Hal Hartley has been careening across the American indie landscape for more than two decades now with little in the way of any forays into multiplex success or A-lister-slums-it blockbuster casting.1 Until now, perhaps, with Ned Rifle, the final part of a loose Hartley trilogy each named after a member of the central chaotic family – Henry Fool (1997), the father, Fay Grim (2006), the mother, and now Ned (christened Edward), their son. Should Ned Rifle enter the indie canon, it will be mainly due to the film’s superb acting and casting; the stock actors Hartley assembled over the course of his early features and Rifle’s prequels perform with the assured anti-naturalism that only a troupe of collective artists can manage, and are complemented by a potentially definitive performance from Parks & Rec nerd-candy and emerging mumblecore star Aubrey Plaza, as Ned’s persistent and off-centre companion Susan. The confidence with which the cast, and Hartley, pull off the film’s basic dissociative malaise elevate it from an arthouse niche interest to a must-see.
Framed, edited and acted in an identical manner, and measured perfectly in its few changes of tone and pace, Ned Rifle would function as a neophyte filmmaker’s handbook if the specific style it employs were not so abrasive. The first scenes establish Hartley’s formal mode, as Ned, in witness protection since the last film’s events landed his mother Fay (Parker Posey) in jail for life, contemplates leaving his pious adopted home on his eighteenth birthday, with only one interest: to kill his errant and lascivious father (Thomas Jay Ryan). Various characters – the reverend who heads the household, the church handyman, the teenage daughters infatuated with Ned – drift in and out of frame, discussing inanities with the same tone as the major plot points which follow.
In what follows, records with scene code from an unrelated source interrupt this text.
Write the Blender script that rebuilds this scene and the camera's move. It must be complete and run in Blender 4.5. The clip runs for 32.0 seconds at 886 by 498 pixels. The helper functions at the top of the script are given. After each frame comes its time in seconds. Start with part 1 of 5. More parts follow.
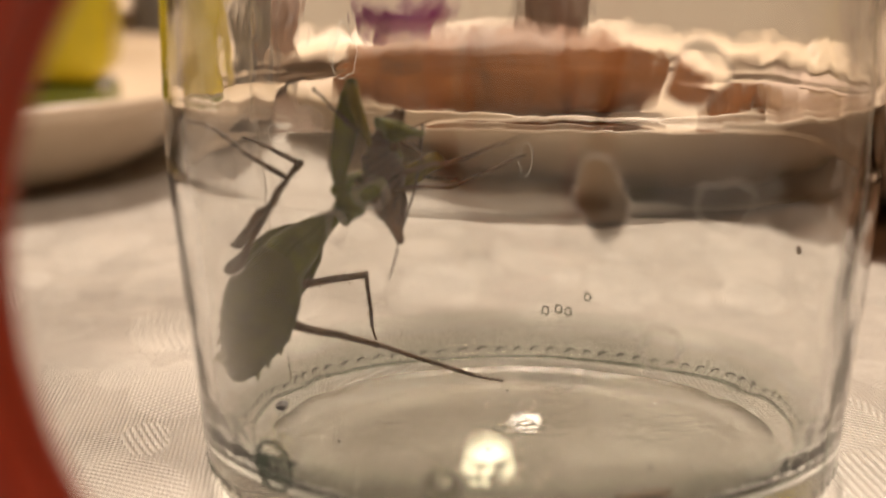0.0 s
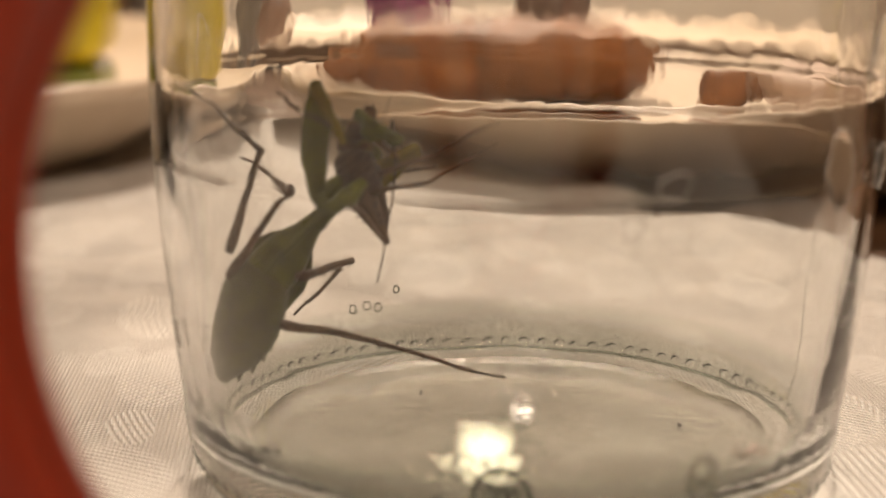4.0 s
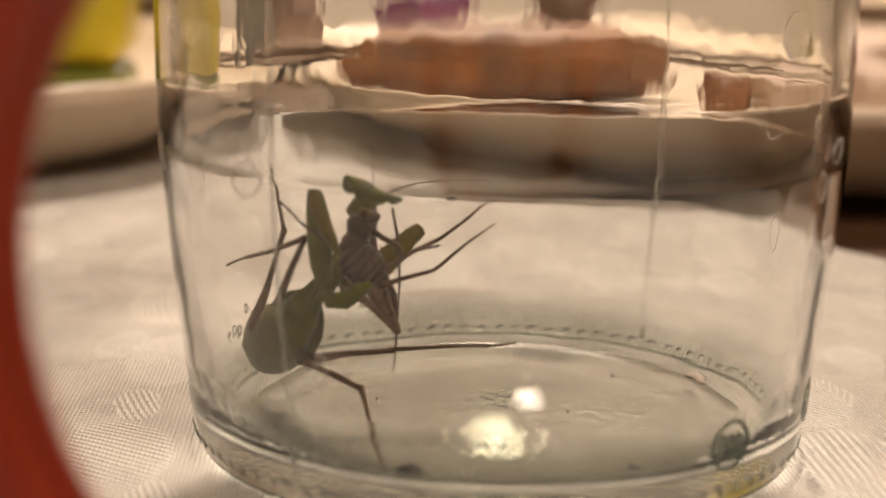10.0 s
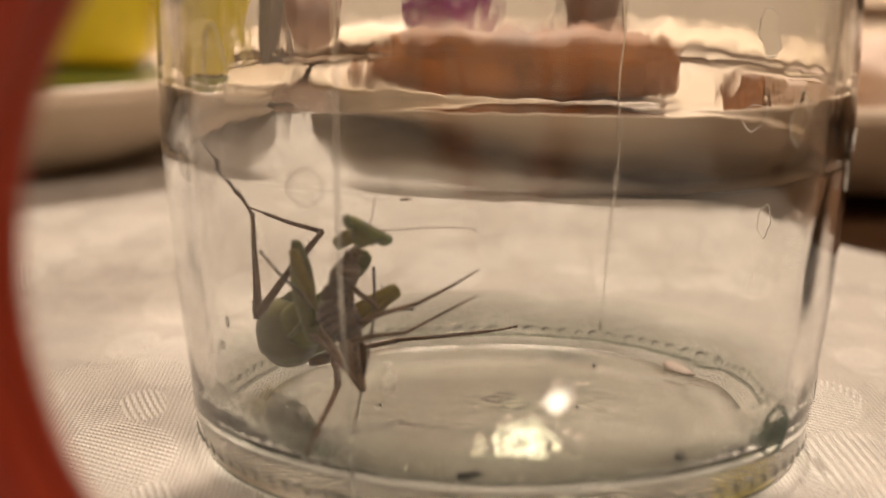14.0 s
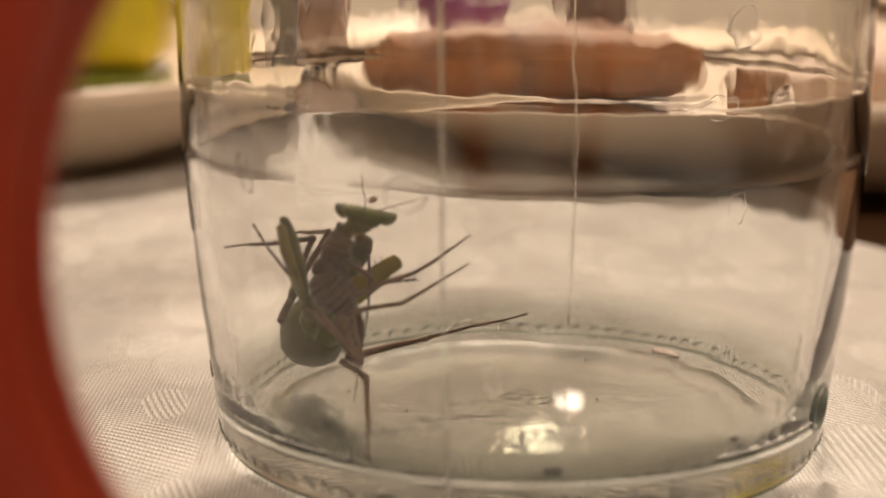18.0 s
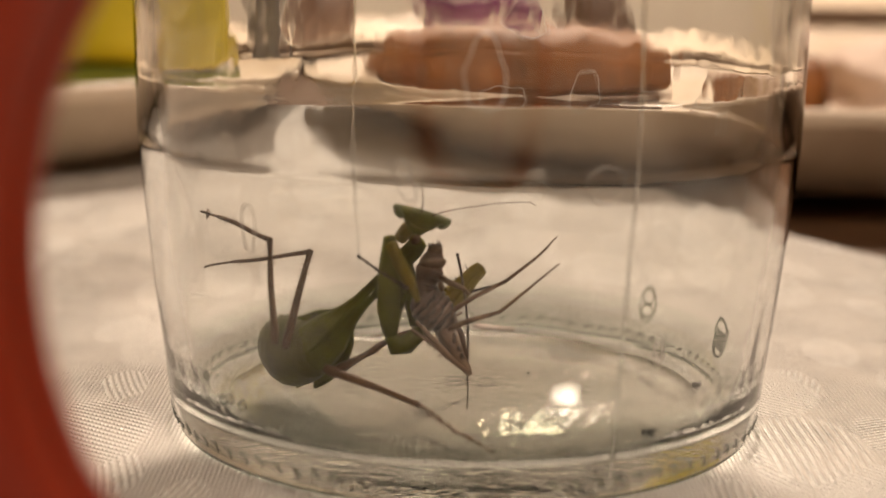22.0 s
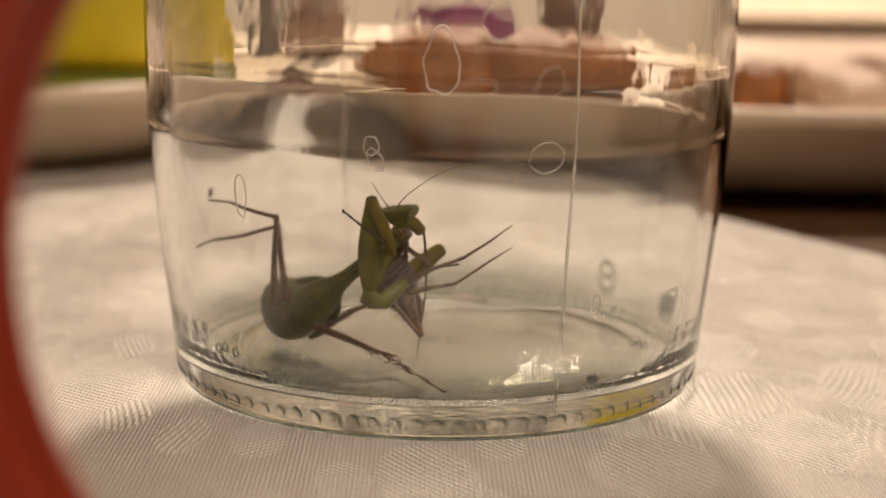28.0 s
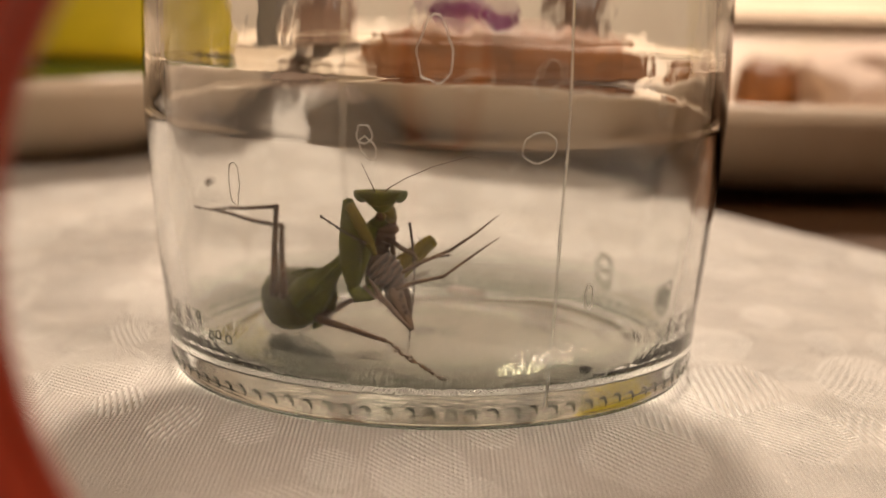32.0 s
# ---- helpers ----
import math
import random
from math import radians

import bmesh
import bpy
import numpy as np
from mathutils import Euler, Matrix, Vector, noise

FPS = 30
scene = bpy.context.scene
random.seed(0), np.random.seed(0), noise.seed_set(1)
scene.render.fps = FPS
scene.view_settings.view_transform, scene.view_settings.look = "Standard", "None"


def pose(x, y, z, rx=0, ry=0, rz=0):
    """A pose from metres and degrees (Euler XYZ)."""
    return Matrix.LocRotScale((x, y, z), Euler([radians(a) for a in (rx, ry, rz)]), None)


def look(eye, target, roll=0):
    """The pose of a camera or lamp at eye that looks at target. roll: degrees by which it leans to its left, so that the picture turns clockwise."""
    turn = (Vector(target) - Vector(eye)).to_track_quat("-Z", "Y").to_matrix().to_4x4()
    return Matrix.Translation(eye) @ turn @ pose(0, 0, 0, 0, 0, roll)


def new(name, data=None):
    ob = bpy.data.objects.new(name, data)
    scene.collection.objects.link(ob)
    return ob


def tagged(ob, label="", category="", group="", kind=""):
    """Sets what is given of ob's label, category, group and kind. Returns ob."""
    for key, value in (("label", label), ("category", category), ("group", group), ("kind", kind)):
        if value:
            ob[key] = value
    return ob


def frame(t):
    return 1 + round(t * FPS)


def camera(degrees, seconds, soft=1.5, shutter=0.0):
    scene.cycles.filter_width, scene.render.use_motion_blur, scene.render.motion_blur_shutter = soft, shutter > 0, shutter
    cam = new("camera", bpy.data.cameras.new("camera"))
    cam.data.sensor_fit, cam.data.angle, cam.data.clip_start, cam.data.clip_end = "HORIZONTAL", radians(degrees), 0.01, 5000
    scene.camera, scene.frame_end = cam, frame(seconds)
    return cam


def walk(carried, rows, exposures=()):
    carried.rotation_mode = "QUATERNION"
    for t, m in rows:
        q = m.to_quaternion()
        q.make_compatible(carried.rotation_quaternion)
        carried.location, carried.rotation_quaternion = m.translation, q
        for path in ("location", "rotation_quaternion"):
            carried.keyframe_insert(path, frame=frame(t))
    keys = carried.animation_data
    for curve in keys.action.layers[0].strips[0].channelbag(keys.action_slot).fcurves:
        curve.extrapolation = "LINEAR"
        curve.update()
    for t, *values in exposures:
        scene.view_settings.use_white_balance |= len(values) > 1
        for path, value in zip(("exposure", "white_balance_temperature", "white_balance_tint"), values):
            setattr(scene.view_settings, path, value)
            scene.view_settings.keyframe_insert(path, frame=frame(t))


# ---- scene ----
# camera and its way
cam = camera(29.29, 32.0, 1.5)
cam.data.dof.use_dof = True
cam.data.dof.focus_distance = 0.216
cam.data.dof.aperture_fstop = 18.0
walk(cam, [
    (0, look((-0.0238, -0.1949, 0.0645), (-0.0019, 0.0986, 0.0061), -0.10)),
    (1, look((-0.0223, -0.1918, 0.0650), (-0.0012, 0.1012, 0.0039), 0.82)),
    (2, look((-0.0217, -0.1897, 0.0637), (-0.0019, 0.1035, 0.0032), 1.07)),
    (3, look((-0.0211, -0.1887, 0.0638), (-0.0012, 0.1044, 0.0032), 0.91)),
    (6, look((-0.0269, -0.1998, 0.0652), (-0.0010, 0.0927, 0.0036), 0.01)),
    (7, look((-0.0228, -0.1998, 0.0652), (-0.0008, 0.0929, 0.0035), 0.26)),
    (8, look((-0.0205, -0.2042, 0.0647), (-0.0006, 0.0889, 0.0041), 0.51)),
    (9, look((-0.0185, -0.2030, 0.0645), (-0.0006, 0.0904, 0.0044), 0.55)),
    (10, look((-0.0185, -0.2029, 0.0643), (-0.0017, 0.0906, 0.0045), 0.86)),
    (11, look((-0.0146, -0.2025, 0.0640), (-0.0030, 0.0913, 0.0048), 0.91)),
    (12, look((-0.0145, -0.2007, 0.0637), (-0.0038, 0.0932, 0.0045), 0.90)),
    (13, look((-0.0150, -0.2011, 0.0639), (-0.0036, 0.0927, 0.0044), 0.81)),
    (14, look((-0.0143, -0.2027, 0.0641), (-0.0042, 0.0912, 0.0045), 0.57)),
    (17, look((-0.0164, -0.2039, 0.0648), (-0.0075, 0.0899, 0.0045), 0.07)),
    (18, look((-0.0157, -0.2045, 0.0645), (-0.0069, 0.0894, 0.0046), 0.14)),
    (19, look((-0.0145, -0.2043, 0.0641), (-0.0064, 0.0896, 0.0044), 0.44)),
    (20, look((-0.0104, -0.2069, 0.0644), (-0.0037, 0.0870, 0.0045), 0.51)),
    (21, look((-0.0060, -0.2110, 0.0643), (-0.0022, 0.0831, 0.0049), 0.66)),
    (22, look((-0.0056, -0.2115, 0.0638), (-0.0020, 0.0827, 0.0049), 0.86)),
    (23, look((-0.0062, -0.2110, 0.0636), (-0.0017, 0.0831, 0.0047), 0.82)),
    (24, look((-0.0056, -0.2283, 0.0634), (-0.0018, 0.0662, 0.0065), 1.11)),
    (25, look((-0.0010, -0.2388, 0.0633), (-0.0003, 0.0559, 0.0073), 1.17)),
    (28, look((-0.0024, -0.2401, 0.0633), (0.0015, 0.0546, 0.0071), 0.94)),
    (30, look((0.0001, -0.2409, 0.0623), (0.0016, 0.0539, 0.0066), 1.30)),
    (32, look((0.0000, -0.2406, 0.0620), (0.0018, 0.0540, 0.0059), 1.38)),
])

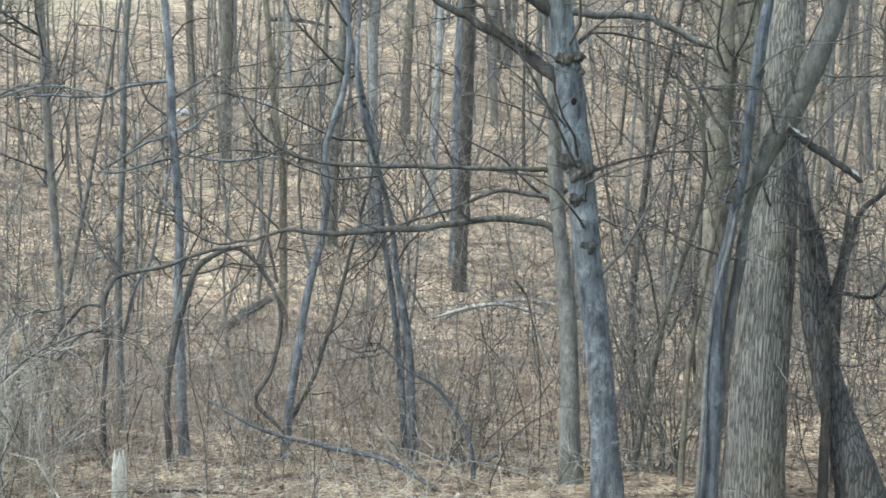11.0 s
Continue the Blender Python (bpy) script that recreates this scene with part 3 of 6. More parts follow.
hero(VINE, (-13.69, 27.14), 26.8, 'slim broken oak stem with a burl',
     ((0.02, 0.03, 0.259), (-0.02, 0.57, 0.194), (-0.06, 1.29, 0.162), (-0.07, 2.26, 0.136), (-0.03, 3.22, 0.110), (0.01, 4.06, 0.104), (0.05, 4.30, 0.110), (0.16, 4.69, 0.091), (0.31, 4.98, 0.078), (0.57, 5.20, 0.065), (0.82, 5.38, 0.071), (1.03, 5.45, 0.058),),
     (((1.01, 5.44, 0.036), (1.39, 5.34, 0.030), (1.93, 5.15, 0.024), (2.47, 4.94, 0.012),),
      ((0.97, 5.44, 0.036), (0.91, 5.98, 0.030), (0.98, 6.52, 0.024),),
      ((0.05, 4.36, 0.054), (0.02, 4.91, 0.048), (-0.03, 5.39, 0.036), (0.00, 5.87, 0.018),),
      ((0.16, 4.66, 0.030), (0.25, 5.27, 0.024), (0.34, 5.87, 0.018),),
      ((0.16, 4.18, 0.042), (0.44, 4.18, 0.036), (0.72, 4.36, 0.030), (1.21, 4.94, 0.018),),), 0, 40, marks=(('burl', 0.01, 4.28, 0.144), ('burl', 0.25, 3.99, 0.096),), limb_bark=DARK)
hero(PALE, (-18.00, 32.85), 28.7, 'broken pale dead snag behind an oak',
     ((0.00, -0.00, 0.082), (0.02, 2.00, 0.082), (0.03, 4.67, 0.096), (0.02, 6.15, 0.097), (0.00, 7.34, 0.067)),
     (), 0, 6)
hero(BROWN, (-15.87, 25.54), 31.9, 'tall brown forest tree with a hanging broken branch',
     ((0.00, -0.01, 0.228), (0.04, 0.65, 0.192), (0.13, 2.31, 0.179), (0.24, 4.33, 0.167), (0.28, 6.47, 0.167), (0.37, 8.25, 0.174), (0.26, 9.44, 0.157), (0.18, 10.87, 0.134)),
     (((0.26, 6.29, 0.033), (0.68, 6.76, 0.033), (1.45, 6.88, 0.026), (2.29, 6.80, 0.015)),
      ((0.23, 6.65, 0.037), (-0.09, 7.18, 0.030), (-0.44, 7.66, 0.019)),
      ((0.15, 5.16, 0.026), (0.60, 5.30, 0.026), (1.44, 5.53, 0.019), (2.28, 5.77, 0.015)),
      ((0.36, 7.89, 0.033), (0.75, 8.43, 0.030), (1.47, 8.79, 0.022)),
      ((0.33, 8.37, 0.030), (-0.08, 8.31, 0.026), (-0.91, 8.39, 0.019)),
      ((-1.17, 6.00, 0.019), (-0.46, 5.46, 0.030), (0.01, 4.83, 0.044), (0.26, 3.85, 0.044), (0.30, 3.35, 0.033)),
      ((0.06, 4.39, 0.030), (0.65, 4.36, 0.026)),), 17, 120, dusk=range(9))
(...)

Hartley cuts neatly to the speaker in a conversation without fail, and never allows characters to speak over one another; the effect is an eerie, sterile atmosphere, purposefully non-naturalistic and totally distant.
While this stilted kind of delivery, especially paired with the awkward eccentricity of characters like Susan, Ned and Ned’s uncle Simon (James Urbaniak), another trilogy regular, threatens to evoke the feigned quirkiness of recent mainstream comedies, it’s rescued entirely by the cast’s sheer confidence. Hartley, too, knows how to ‘perform’ for his part, expertly pacing the sequences which deserve more serious or emotive moods – compared to, say, Napoleon Dynamite, there’s never a sense with Ned Rifle that the film is carried solely on the back of some kind of alt-appeal.
When it comes down to it, trendy Brechtianism and thoughtful camerawork can only carry any film so far, even in the artsy surrounds of the Berlinale. What makes Ned Rifle worth seeking out outside of convenient festival settings is much simpler: this film is absolutely hilarious. Not always laugh-out-loud, and not even always smirk-to-yourself (but sometimes both of those things), the film carries with it a wryness that’s impossible not to appreciate, and a lightness at odds with its crime and trauma-driven plot. The Hartley regulars conquer their own comic timing with seeming ease, particularly Urbaniak, whose po-faced delivery of Hartley’s infamous philosophical quotes is little short of perfect, and Ryan, as the insalubrious and self-defeating Fool.
The best comedy in the film, though, comes from Plaza, who slots into the ramshackle Hartley collective as if she had spent her career there. For a character so utterly messed up – her backstory covers several errant sexual and mental episodes – Susan is a compelling and endearing foil to Liam Aiken’s Ned, Plaza’s notorious deadpan style serving to both darken and lighten her character at the same time. Ned’s fascination with her is all the more believable thanks to her beguiling wit and bookworm weirdness – and so his transition from troubled Christian boy to vengeful loner, powered by the common threads linking he and Susan with Henry, takes the foreground in a narrative climax unexpected in its rawness. When all is said and done, Hal Hartley’s America is a place of inescapable Kafkaesque nuttiness – what Ned Rifle shows, though, is that he sees it also as a kind of haven. The good, the bad and the hopeless coexist, peacelessly but not without warmth, in a work somehow both continually witty and achingly sad.